Sylvia came sniffing back to his table with a nail in glass and asked, “Is this what you want?” There was laughter all around and the man “lightened up.”
“When we have new customers, I go all out to make them feel welcome,” she said. “I find out all I can about them, where they live, what kind of work they do, how many kids they have, if they’ve ever been in jail — things like that. Then, when they come back, I’ll remember.”
And, they won’t have forgotten Sylvia either.
Over the 30 years that Sylvia has been a waiting on customers at Mossy Grove, she’s only had one accident.
“I spilled tea on a customer,” she said. “Now, every time he comes in, he’ll say, “Don’t spill tea on me this time.’ He won’t let me forget it.”
At Mossy Grove, “Hugs by Sylvia” come free of charge.
“When you care about people, you want to give them a big, ol’ hug sometimes, and I give a lot of hugs whether my customers want them or not,” Sylvia said. “Sometimes a customer will give me a hug without me asking, and that makes me feel good.”
Sylvia has carried so many children on her hips that she feels like they are her young’uns.
She is training one of her young’uns, Lynleigh Kate, who is the daughter of restaurant owners, Tom and Katie Romero, to take her place.
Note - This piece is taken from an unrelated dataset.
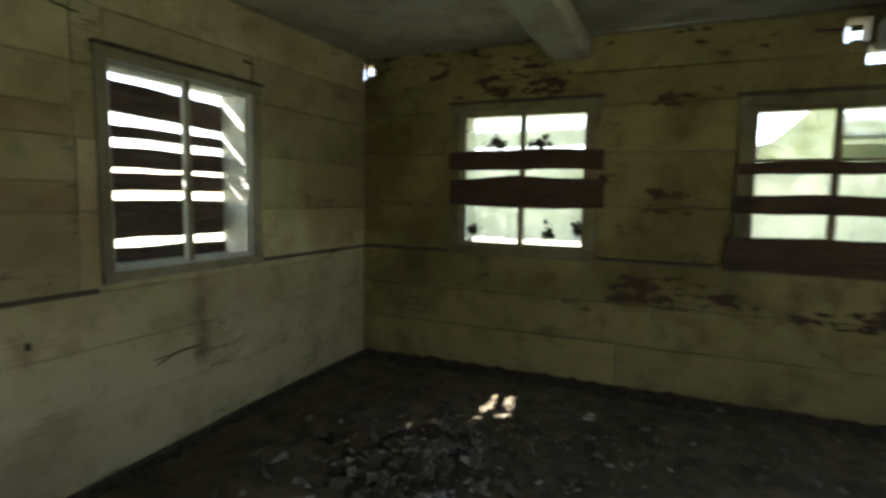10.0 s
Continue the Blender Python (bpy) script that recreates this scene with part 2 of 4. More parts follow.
M_GREEN = painted_wood("green_casing_paint", (0.54, 0.58, 0.42), (0.38, 0.40, 0.22), (0.14, 0.12, 0.06), (9, 9, 0.6), peel=0.70)
M_JAMB = painted_wood("jamb_paint", (0.25, 0.215, 0.14), (0.13, 0.10, 0.06), (0.12, 0.09, 0.06), (9, 9, 0.6), peel=0.66)
M_CEIL = painted_wood("ceiling_boards", (0.36, 0.35, 0.30), (0.22, 0.205, 0.16), (0.12, 0.10, 0.08), (9, 0.5, 9), peel=0.66)
M_BEAM = painted_wood("beam_paint", (0.46, 0.45, 0.38), (0.33, 0.31, 0.24), (0.14, 0.11, 0.08), (0.5, 8, 8), peel=0.66)
M_RED = old_wood("red_brown_boards", (0.030, 0.017, 0.012), (0.072, 0.039, 0.026), (8, 0.8, 8))
M_SLAT = old_wood("dark_slats", (0.03, 0.022, 0.018), (0.09, 0.065, 0.05), (0.8, 8, 8))
M_DARK = old_wood("dark_wood", (0.035, 0.026, 0.02), (0.085, 0.065, 0.05), (1, 1, 1))
M_GREY = old_wood("weathered_grey_wood", (0.13, 0.125, 0.11), (0.34, 0.33, 0.30), (1.5, 1.5, 6))
M_DAMP = old_wood("damp_grey_wood", (0.07, 0.07, 0.07), (0.19, 0.19, 0.185), (3, 3, 6))
M_ORANGE = old_wood("orange_boards", (0.30, 0.12, 0.05), (0.55, 0.26, 0.12), (1, 6, 10))
M_BROWN = old_wood("brown_planks", (0.10, 0.06, 0.035), (0.24, 0.15, 0.09), (7, 7, 0.8))
M_ROOF = old_wood("roof_boards", (0.07, 0.06, 0.05), (0.16, 0.14, 0.12), (6, 0.6, 6))
M_DIRTY = old_wood("dirty_brown_board", (0.045, 0.032, 0.020), (0.125, 0.092, 0.056), (0.8, 5, 5))
M_LOG = old_wood("outer_logs", (0.10, 0.075, 0.055), (0.24, 0.19, 0.15), (0.6, 0.6, 8))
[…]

“Tootie has got it down just right,” she said. “She can charm the customers. She’s going to get big tips.
“Generations of customers have dined at Mossy Grove. Like I said, we’re family here, and I’m so proud to be a part of the Mossy Grove family. This place is my everything.
“I’ve gotten where the first thing I do every morning is read the obituaries, first to see if I’m in there, and then to see if any of my customers are. I’ve grown so attached to them that it breaks my heart to lose one of them. They are my family.”
The waitress that customers affectionately call “Mouth of the South” and “Big’Um” and “Wide Track” has a heart as big as the biggest tip she ever got, “one hundred bucks.”
“Mossy Grove is where God put me, and when the Rev. Ellis Bush and I sing, ‘Let’s have a little talk with Jesus,’ and I dance around and the other customers laugh and clap, there’s no doubt Mossy Grove is where God wants me to be.”